------ GIVEN DATA ------

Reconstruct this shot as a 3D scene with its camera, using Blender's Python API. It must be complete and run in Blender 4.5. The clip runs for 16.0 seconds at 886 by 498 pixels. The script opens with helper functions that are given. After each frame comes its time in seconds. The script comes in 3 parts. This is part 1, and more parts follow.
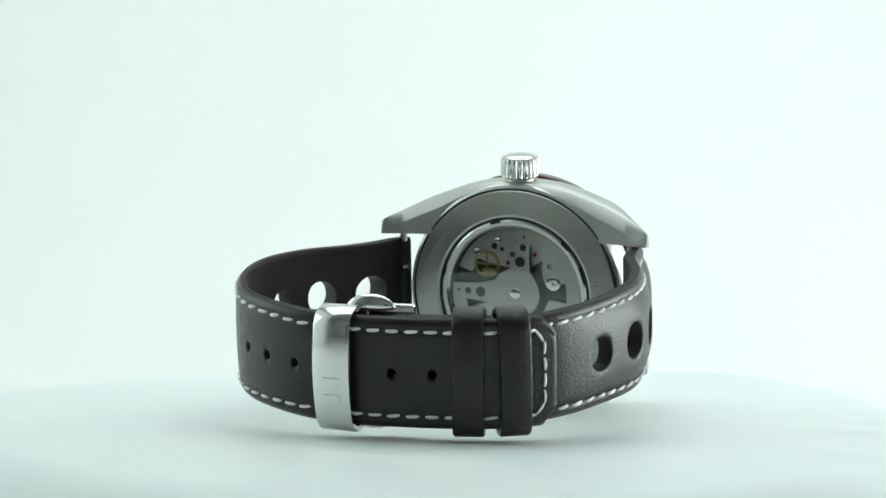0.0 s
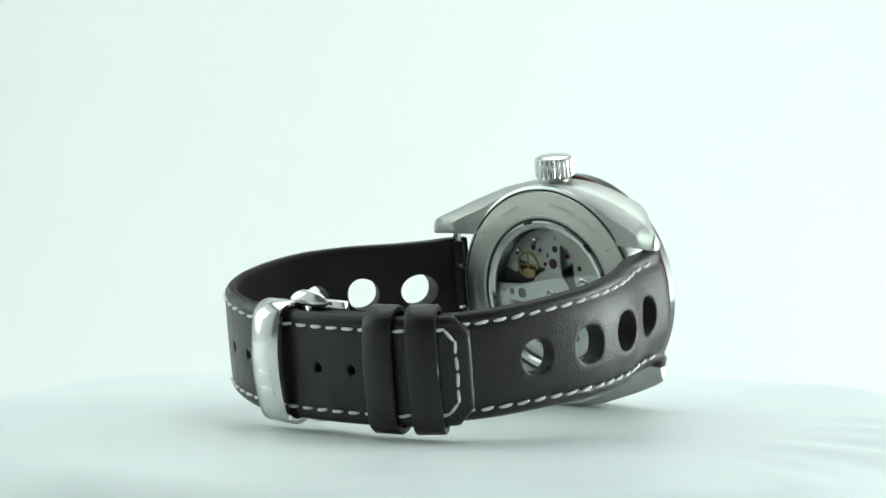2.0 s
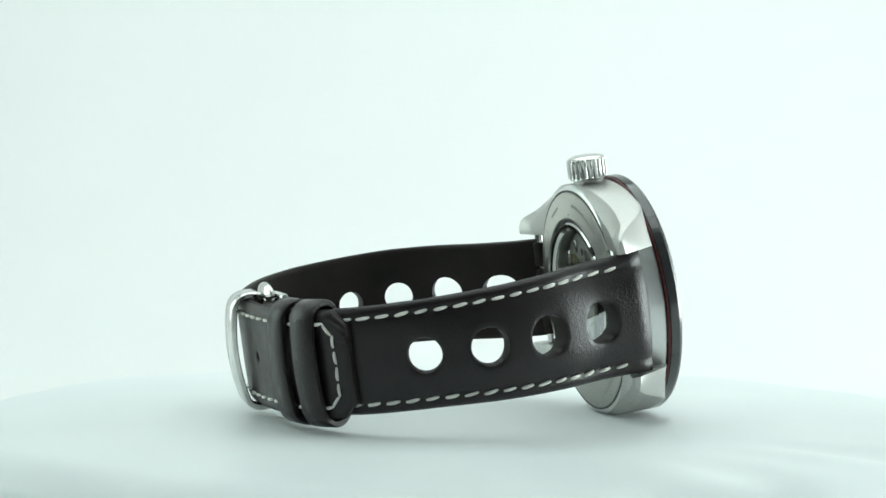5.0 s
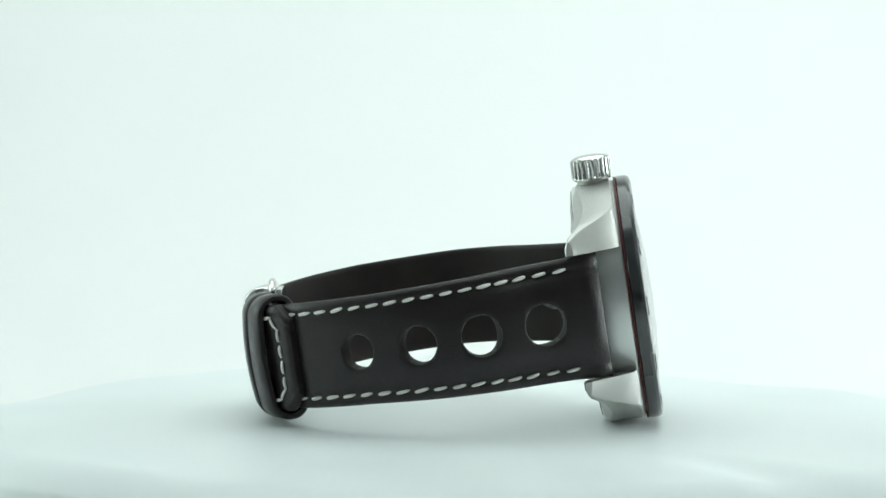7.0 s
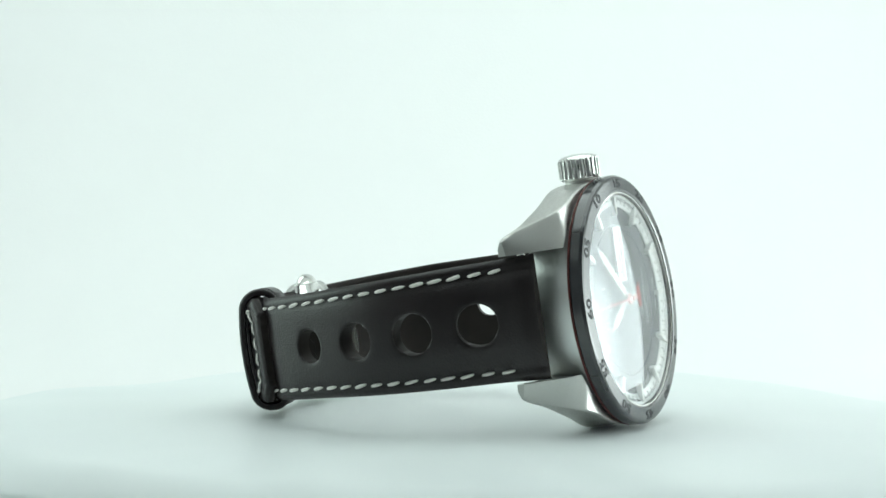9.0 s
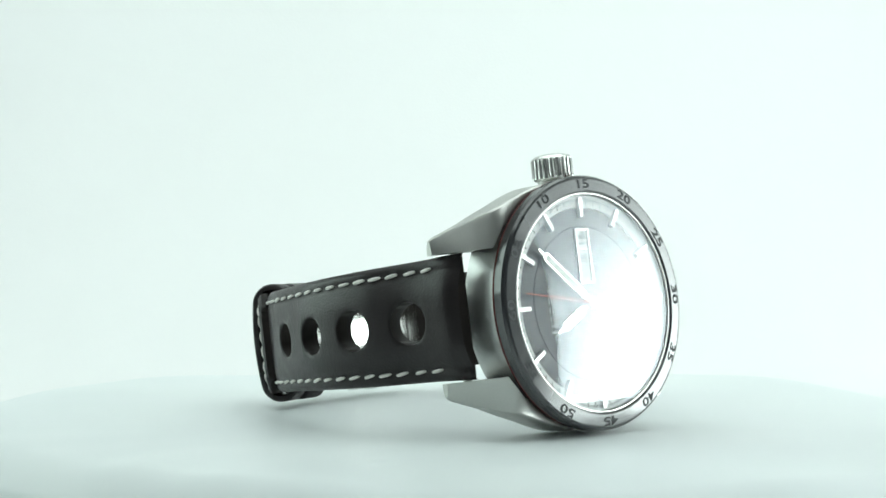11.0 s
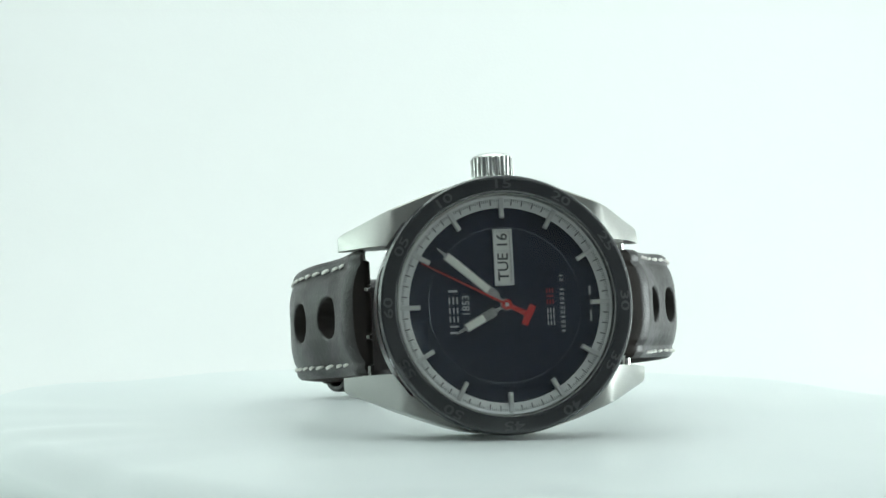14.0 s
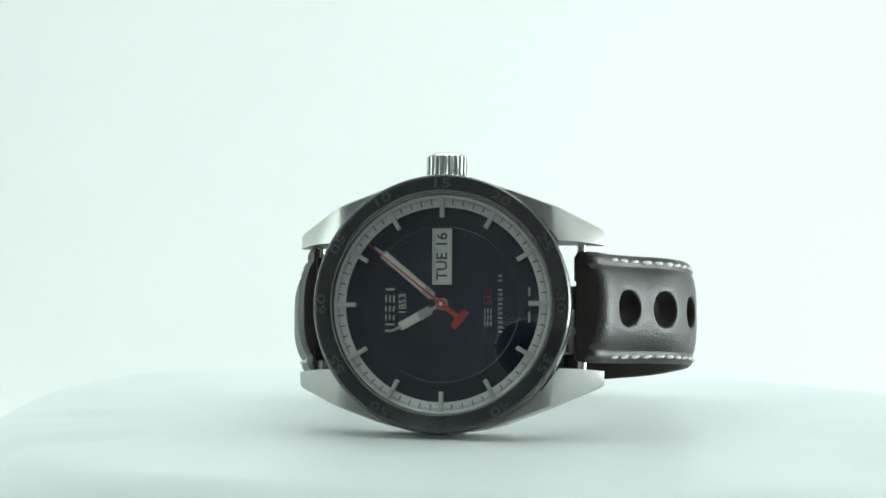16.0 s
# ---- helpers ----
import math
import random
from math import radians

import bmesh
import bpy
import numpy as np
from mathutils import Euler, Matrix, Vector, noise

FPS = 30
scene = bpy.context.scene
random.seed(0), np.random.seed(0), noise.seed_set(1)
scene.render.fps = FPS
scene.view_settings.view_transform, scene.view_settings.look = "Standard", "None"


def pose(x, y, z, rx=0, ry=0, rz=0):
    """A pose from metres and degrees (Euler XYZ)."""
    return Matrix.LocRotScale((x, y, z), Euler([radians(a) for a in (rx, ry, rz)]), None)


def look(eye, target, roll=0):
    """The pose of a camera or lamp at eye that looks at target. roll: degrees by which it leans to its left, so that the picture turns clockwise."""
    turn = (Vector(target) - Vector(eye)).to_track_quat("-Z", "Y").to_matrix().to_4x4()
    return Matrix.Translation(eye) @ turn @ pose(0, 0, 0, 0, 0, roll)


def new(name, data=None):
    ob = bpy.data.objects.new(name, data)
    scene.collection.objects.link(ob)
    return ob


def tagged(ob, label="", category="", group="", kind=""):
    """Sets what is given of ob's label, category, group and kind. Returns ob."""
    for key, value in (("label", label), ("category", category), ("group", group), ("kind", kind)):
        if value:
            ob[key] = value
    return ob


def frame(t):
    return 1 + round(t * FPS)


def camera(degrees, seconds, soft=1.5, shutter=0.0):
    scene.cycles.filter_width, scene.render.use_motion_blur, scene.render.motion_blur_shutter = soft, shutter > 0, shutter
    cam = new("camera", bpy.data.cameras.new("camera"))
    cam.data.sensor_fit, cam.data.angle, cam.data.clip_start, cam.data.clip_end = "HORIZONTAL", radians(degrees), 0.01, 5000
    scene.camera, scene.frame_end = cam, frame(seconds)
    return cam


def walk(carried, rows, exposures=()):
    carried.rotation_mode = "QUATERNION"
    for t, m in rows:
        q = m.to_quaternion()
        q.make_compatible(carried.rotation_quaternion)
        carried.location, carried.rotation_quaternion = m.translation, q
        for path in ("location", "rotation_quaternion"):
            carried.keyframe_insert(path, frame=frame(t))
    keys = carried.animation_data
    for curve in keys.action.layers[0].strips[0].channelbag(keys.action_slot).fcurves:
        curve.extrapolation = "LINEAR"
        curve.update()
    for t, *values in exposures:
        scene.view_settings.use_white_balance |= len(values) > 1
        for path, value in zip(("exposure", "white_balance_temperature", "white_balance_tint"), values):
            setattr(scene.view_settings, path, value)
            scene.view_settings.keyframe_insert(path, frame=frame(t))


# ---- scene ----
# ---- camera ----
cam = camera(22.76, 16.0, soft=1.6)
CAM_Z = 0.0474
VIEW = pose(0, -0.38314, CAM_Z, 0, 0, 0.8085) @ pose(0, 0, 0, 90 - 2.676) @ pose(0, 0, 0, 0, 0, 0.5675)
walk(cam, [(0, VIEW), (16, VIEW)])
MM = 0.001

# ---- world and lights: a white photo tent with unseen soft panels added, its front open to a dim room ----
world = bpy.data.worlds.new("world")
scene.world = world
world.use_nodes = True
world.node_tree.nodes["Background"].inputs[0].default_value = (0.8, 1.0, 0.95, 1)
world.node_tree.nodes["Background"].inputs[1].default_value = 0.02


def area(name, eye, target, sx, sy, watts, colour):
    data = bpy.data.lights.new(name, "AREA")
    data.shape, data.size, data.size_y, data.energy, data.color = "RECTANGLE", sx, sy, watts, colour
    ob = new(name, data)
    ob.matrix_world = look(eye, target)
    return ob


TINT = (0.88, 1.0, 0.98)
# both lamps are unseen, added for the soft, even brightness
area("unseen_top_light", (0, 0.10, 0.50), (0, 0.08, 0), 0.62, 0.56, 1.72, TINT)
area("unseen_left_light", (-0.375, 0.06, 0.12), (0, 0.0, 0.03), 0.26, 0.26, 0.5, (0.78, 1.0, 0.91))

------

WHAT YOU WILL DO:
Give every line back word for word and leave the pictures out.

THE COMPLETED TASK:
Reconstruct this shot as a 3D scene with its camera, using Blender's Python API. It must be complete and run in Blender 4.5. The clip runs for 16.0 seconds at 886 by 498 pixels. The script opens with helper functions that are given. After each frame comes its time in seconds. The script comes in 3 parts. This is part 1, and more parts follow.
0.0 s
2.0 s
5.0 s
7.0 s
9.0 s
11.0 s
14.0 s
16.0 s
# ---- helpers ----
import math
import random
from math import radians

import bmesh
import bpy
import numpy as np
from mathutils import Euler, Matrix, Vector, noise

FPS = 30
scene = bpy.context.scene
random.seed(0), np.random.seed(0), noise.seed_set(1)
scene.render.fps = FPS
scene.view_settings.view_transform, scene.view_settings.look = "Standard", "None"


def pose(x, y, z, rx=0, ry=0, rz=0):
    """A pose from metres and degrees (Euler XYZ)."""
    return Matrix.LocRotScale((x, y, z), Euler([radians(a) for a in (rx, ry, rz)]), None)


def look(eye, target, roll=0):
    """The pose of a camera or lamp at eye that looks at target. roll: degrees by which it leans to its left, so that the picture turns clockwise."""
    turn = (Vector(target) - Vector(eye)).to_track_quat("-Z", "Y").to_matrix().to_4x4()
    return Matrix.Translation(eye) @ turn @ pose(0, 0, 0, 0, 0, roll)


def new(name, data=None):
    ob = bpy.data.objects.new(name, data)
    scene.collection.objects.link(ob)
    return ob


def tagged(ob, label="", category="", group="", kind=""):
    """Sets what is given of ob's label, category, group and kind. Returns ob."""
    for key, value in (("label", label), ("category", category), ("group", group), ("kind", kind)):
        if value:
            ob[key] = value
    return ob


def frame(t):
    return 1 + round(t * FPS)


def camera(degrees, seconds, soft=1.5, shutter=0.0):
    scene.cycles.filter_width, scene.render.use_motion_blur, scene.render.motion_blur_shutter = soft, shutter > 0, shutter
    cam = new("camera", bpy.data.cameras.new("camera"))
    cam.data.sensor_fit, cam.data.angle, cam.data.clip_start, cam.data.clip_end = "HORIZONTAL", radians(degrees), 0.01, 5000
    scene.camera, scene.frame_end = cam, frame(seconds)
    return cam


def walk(carried, rows, exposures=()):
    carried.rotation_mode = "QUATERNION"
    for t, m in rows:
        q = m.to_quaternion()
        q.make_compatible(carried.rotation_quaternion)
        carried.location, carried.rotation_quaternion = m.translation, q
        for path in ("location", "rotation_quaternion"):
            carried.keyframe_insert(path, frame=frame(t))
    keys = carried.animation_data
    for curve in keys.action.layers[0].strips[0].channelbag(keys.action_slot).fcurves:
        curve.extrapolation = "LINEAR"
        curve.update()
    for t, *values in exposures:
        scene.view_settings.use_white_balance |= len(values) > 1
        for path, value in zip(("exposure", "white_balance_temperature", "white_balance_tint"), values):
            setattr(scene.view_settings, path, value)
            scene.view_settings.keyframe_insert(path, frame=frame(t))


# ---- scene ----
# ---- camera ----
cam = camera(22.76, 16.0, soft=1.6)
CAM_Z = 0.0474
VIEW = pose(0, -0.38314, CAM_Z, 0, 0, 0.8085) @ pose(0, 0, 0, 90 - 2.676) @ pose(0, 0, 0, 0, 0, 0.5675)
walk(cam, [(0, VIEW), (16, VIEW)])
MM = 0.001

# ---- world and lights: a white photo tent with unseen soft panels added, its front open to a dim room ----
world = bpy.data.worlds.new("world")
scene.world = world
world.use_nodes = True
world.node_tree.nodes["Background"].inputs[0].default_value = (0.8, 1.0, 0.95, 1)
world.node_tree.nodes["Background"].inputs[1].default_value = 0.02


def area(name, eye, target, sx, sy, watts, colour):
    data = bpy.data.lights.new(name, "AREA")
    data.shape, data.size, data.size_y, data.energy, data.color = "RECTANGLE", sx, sy, watts, colour
    ob = new(name, data)
    ob.matrix_world = look(eye, target)
    return ob


TINT = (0.88, 1.0, 0.98)
# both lamps are unseen, added for the soft, even brightness
area("unseen_top_light", (0, 0.10, 0.50), (0, 0.08, 0), 0.62, 0.56, 1.72, TINT)
area("unseen_left_light", (-0.375, 0.06, 0.12), (0, 0.0, 0.03), 0.26, 0.26, 0.5, (0.78, 1.0, 0.91))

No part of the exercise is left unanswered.